A Casablanca, l’Institut français de la capitale économique était un partenaire de taille de la faculté de Ben M’sik dans l’organisation du Festival international du théâtre universitaire (Fituc) qui était, durant les années quatre- vingt-dix l’événement culturel phare de Casablanca. « Durant les années quatre-vingts et quatre-vingt-dix, les Instituts français disposaient de moyens conséquents pour organiser des événements culturels. Aujourd’hui, ce n’est plus le cas », souligne cette source de la coopération française. Ces années, ce sont également les Estivales, l’événement estival musical par excellence. Les jeunes des plus grandes villes marocaines avaient alors la rare occasion de voir des spectacles de stars confirmées comme les Rita Mitsouko, Julien Clerc, Patricia Kaas ou encore l’Orchestre national de Barbès (ONB) pour une somme dérisoire.
Timitar, les Alizés…
Aujourd’hui encore, les Instituts français sont au coeur de l’actualité culturelle du pays.
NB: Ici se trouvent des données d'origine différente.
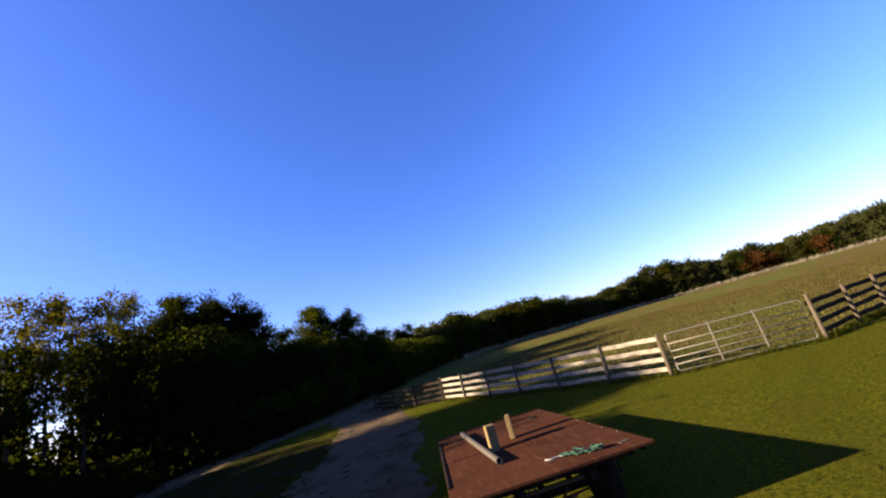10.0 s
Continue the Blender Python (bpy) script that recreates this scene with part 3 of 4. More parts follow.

Ils sont partenaires des plus grands festivals qui ont vu le jour sous l’ère Mohammed VI. Des festivals qui ont été au départ encouragés pour des motifs politiques afin de couper l’herbe sous le pied des islamistes de tous bords et permettre à la jeunesse marocaine de se défouler. A Agadir, l’Institut français a été depuis le départ partenaire du festival de Timitar en juillet de chaque année.
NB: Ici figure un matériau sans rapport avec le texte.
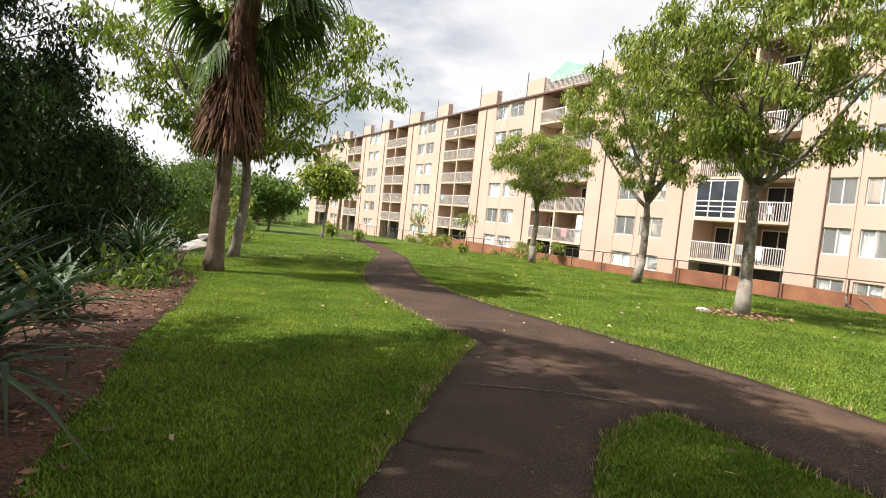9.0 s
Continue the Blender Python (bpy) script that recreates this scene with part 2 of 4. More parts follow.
def quads_object(name, quads, mat, parent=None, label=""):
    """quads: numpy array (n, 3 or 4 corners, 3)."""
    q = np.asarray(quads, dtype=np.float32)
    n, c = q.shape[:2]
    me = bpy.data.meshes.new(name)
    me.vertices.add(n * c)
    me.vertices.foreach_set("co", q.reshape(-1))
    me.loops.add(n * c)
    me.loops.foreach_set("vertex_index", np.arange(n * c, dtype=np.int32))
    me.polygons.add(n)
    me.polygons.foreach_set("loop_start", np.arange(0, n * c, c, dtype=np.int32))
    me.materials.append(mat)
    me.update(calc_edges=True)
    ob = new(name, me)
    ob.parent = parent
    return tagged(ob, label)


def part(name, bm, mat, parent=None, label="", smooth=False):
    me = bpy.data.meshes.new(name)
    bm.to_mesh(me)
    bm.free()
    me.materials.append(mat)
    if smooth:
        me.polygons.foreach_set("use_smooth", [True] * len(me.polygons))
    ob = new(name, me)
    ob.parent = parent
    return tagged(ob, label)


def add_box(bm, x0, x1, y0, y1, z0, z1):
    v = [bm.verts.new((x, y, z)) for x in (x0, x1) for y in (y0, y1) for z in (z0, z1)]
    for f in ((0, 1, 3, 2), (4, 6, 7, 5), (0, 4, 5, 1), (2, 3, 7, 6), (0, 2, 6, 4), (1, 5, 7, 3)):
        bm.faces.new([v[i] for i in f])


def boxes(name, rows, mat, parent=None, label=""):
    bm = bmesh.new()
    for r in rows:
        add_box(bm, *r)
    bmesh.ops.recalc_face_normals(bm, faces=bm.faces)
    return part(name, bm, mat, parent, label)


def tube(bm, pts, radii, sides=10, wobble=0.0, rng=None):
    """A closed tapered tube through pts."""
    rings = []
    up = Vector((0.3, 0.9, 0.1)).normalized()
    for i, p in enumerate(pts):
        p = Vector(p)
        d = (Vector(pts[min(i + 1, len(pts) - 1)]) - Vector(pts[max(i - 1, 0)])).normalized()
        a = d.cross(up)
        if a.length < 1e-3:
            a = d.cross(Vector((1, 0, 0)))
        a.normalize()
        b = d.cross(a)
        ring = []
        for k in range(sides):
            t = 2 * math.pi * k / sides
            r = radii[i] * (1 + (wobble * (rng.rand() - 0.5) if rng is not None else 0))
            ring.append(bm.verts.new(p + (a * math.cos(t) + b * math.sin(t)) * r))
        rings.append(ring)
    for r0, r1 in zip(rings, rings[1:]):
        for k in range(sides):
            bm.faces.new((r0[k], r0[(k + 1) % sides], r1[(k + 1) % sides], r1[k]))
    bm.faces.new(rings[0][::-1])
    bm.faces.new(rings[-1])


def bend(p0, p1, rng, amount, n=6, sag=0.0):
    p0, p1 = np.array(p0, float), np.array(p1, float)
    length = np.linalg.norm(p1 - p0)
    off = rng.normal(0, amount * length, (2, 3))
    out = []
    for i in range(n):
        t = i / (n - 1)
        p = p0 + (p1 - p0) * t + (off[0] * math.sin(math.pi * t) + off[1] * math.sin(2 * math.pi * t) * 0.5)
        p[2] += -sag * length * t * t + sag * length * t
        out.append(tuple(p))
    return out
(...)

D’ailleurs, le directeur artistique du festival travaille au sein même de l’Institut. La France apporte également un soutien pour le Festival des Musiques Sacrées de Fès, le Printemps des Alizés et le Festival des Musiques Gnaoua et du Monde à Essaouira, au Festival Thé-Arts (arts de la scène, arts visuels) qui se tient à la Villa des Arts de Rabat ainsi qu’aux Rencontres chorégraphiques internationales de Marrakech organisées par la Compagnie Anania. « Cela dépend forcément de la personnalité du directeur de l’Institut et de ses penchants artistiques », explique notre source. « L’Ambassade de France accompagne un certain nombre d’initiatives innovantes dans le champ des arts plastiques (Collectif 212 et Appartement 22 à Rabat, La Source du Lion à Casablanca) et des musiques (L’Boulevard des jeunes musiciens à Casablanca, Orchestre Philharmonique du Maroc, Chorale de Rabat). Elle appuie aussi l’émergence de la danse contemporaine au Maroc en soutenant les projets de création des jeunes chorégraphes et leurs projets d’installation (Marrakech et Casablanca) », peut-on lire sur le site de l’ambassade.
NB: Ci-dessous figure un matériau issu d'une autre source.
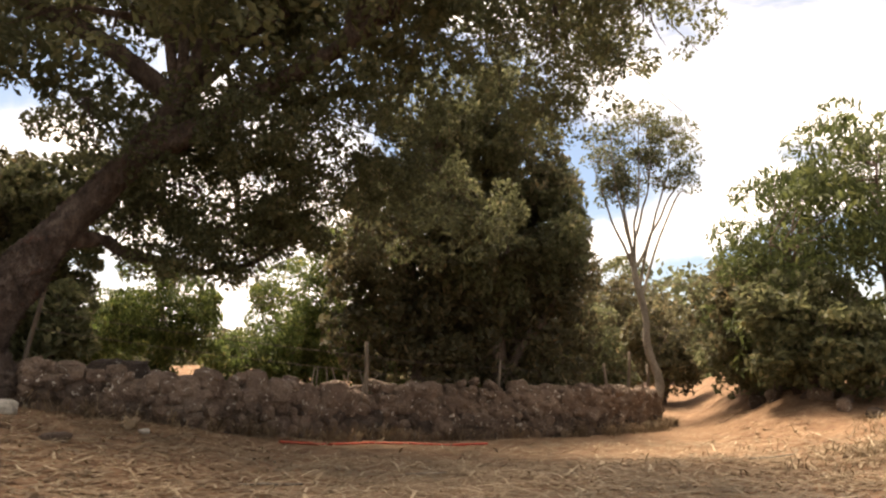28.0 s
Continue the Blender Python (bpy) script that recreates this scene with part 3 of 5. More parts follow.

La coopération culturelle française travaille aussi en collaboration avec le ministère de la Culture marocaine par exemple. Comme c’est le cas pour la formation des jeunes comédiens de l’Institut supérieur d’art dramatique et d’animation culturelle (ISADAC) de Rabat, pour l’initiation aux arts du cirque « et à la refondation de la formation musicale au Maroc qui conduit parallèlement à la réalisation de l’Institut Supérieur de Musique et de Danse de Rabat. » La France dispose d’un Bureau du Livre et des Médiathèques pour la promotion de l’écrit et du livre au Maroc. Dans ce cadre, ce Bureau vise à soutenir les auteurs et éditeurs marocains ainsi que les professionnels du livre dans un pays où le secteur de l’édition est en crise. Plusieurs ouvrages marocains sont en effet publiés grâce au soutien du Service de coopération et d’action culturelle (SCAC). Cinéma et musique
Plus globalement, il y a le travail d’une supra structure, la Commission européenne. « Elle s’est établie au Maroc depuis 1979. Son action culturelle s’inspire du volet social et culturel de la déclaration de Barcelone de 1995. A savoir renforcer le dialogue entre les deux rives de la Méditerranée », souligne Safaa Keddioui, responsable des activités culturelles à la délégation de la Commission européenne. Pour ce qui est des activités locales, deux événements majeurs sortent du lot : les semaines du film européen dans les principales villes marocaines (depuis 1991) et le Festival Jazz au Chellah à Rabat (depuis 1996). « L’événement cinématographique a eu un tel succès qu’il est devenu un événement culturel incontournable. Il montre l’Europe sous l’angle du cinéma. Quant au Jazz au Chellah, il tourne autour du concept de la rencontre entre une formation de jazz européenne et un musicien marocain », ajoute Safaa. Le festival est passé de la petite scène du musée des Oudayas à une plus grande au Chellah où plus de 1 200 mélomanes suivent chaque soir des concerts de fusion. La délégation participe aussi à l’action culturelle via des appels à projets qui sont ouverts aux associations, aux organisations culturelles et même aux institutions publiques. Objectif : permettre le dialogue interculturel à objectif éducatif et ludique à l’attention d’un public jeune. « Nous avons accompagné par exemple le Festival de la bande dessinée de Tétouan ou encore le Festival de théâtre de Zakoura Education qui a permis à des enfants qui suivent leurs cours dans des écoles informelles de monter des pièces de théâtre du patrimoine universel », lance la responsable de l’action culturelle au sein de la délégation.
Censé jouer le rôle de complément d’action culturelle, l’apport de l’Europe s’avère donc crucial dans la promotion de la culture au Maroc, à cause de l’absence d’une action culturelle marocaine et le délabrement de ses institutions. A l’image de ces maisons de jeunesse qui sont pour la plupart dans une situation déplorable, l’Etat marocain se limite aujourd’hui à organiser des festivals à Casablanca, Rabat et dans d’autres villes avec des budgets conséquents mais sans une ligne éditoriale claire.